Measuring Weather: The Windvane and the Nilometer in Byzantine Art and Texts

Detail of a Nilometer from a 5th-cenctry CE floor mosaic, Sepphoris, Israel

Date: Nov 6, 2023 Time: 12:00 PM–1:30 PM Location: Zoom

Paroma Chatterjee, University of Michigan, discusses the monumental scientific devices that appear in the Byzantine literary and pictorial tradition, particularly the windvane that stood for centuries in Constantinople before its destruction during the Fourth Crusade (1204 CE) and the Nilometer used for measuring the rising levels of the Nile.

About the Speaker

Paroma Chatterjee, University of Michigan

Paroma Chatterjee is Professor of Byzantine and medieval Mediterranean art history at the University of Michigan, Ann Arbor.
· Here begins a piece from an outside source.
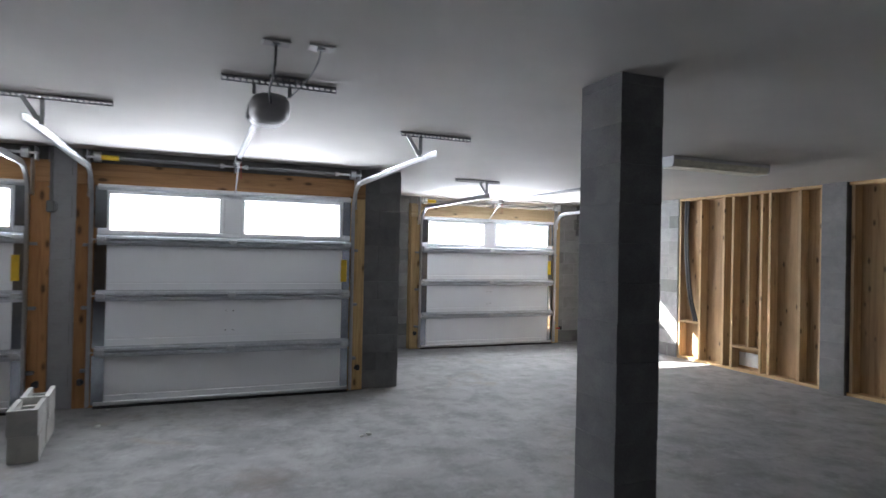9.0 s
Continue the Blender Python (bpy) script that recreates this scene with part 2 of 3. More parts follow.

She earned her Ph.D. at the University of Chicago. She has published two books with Cambridge University Press and several articles on varied topics such as sacred icons, statues, small objects, word-image relations, the infrastructure of miracles, and rhetorical structures in wall paintings. She was invited to be a Visiting Fellow at Dumbarton Oaks in Fall 2022. She is currently working on her third book manuscript on the visual tradition of bucolic scenes in Byzantine art with a focus on human-animal relationships and the possibilities of ecoacoustics (the ecological role of sounds) in the Byzantine literary and visual tradition.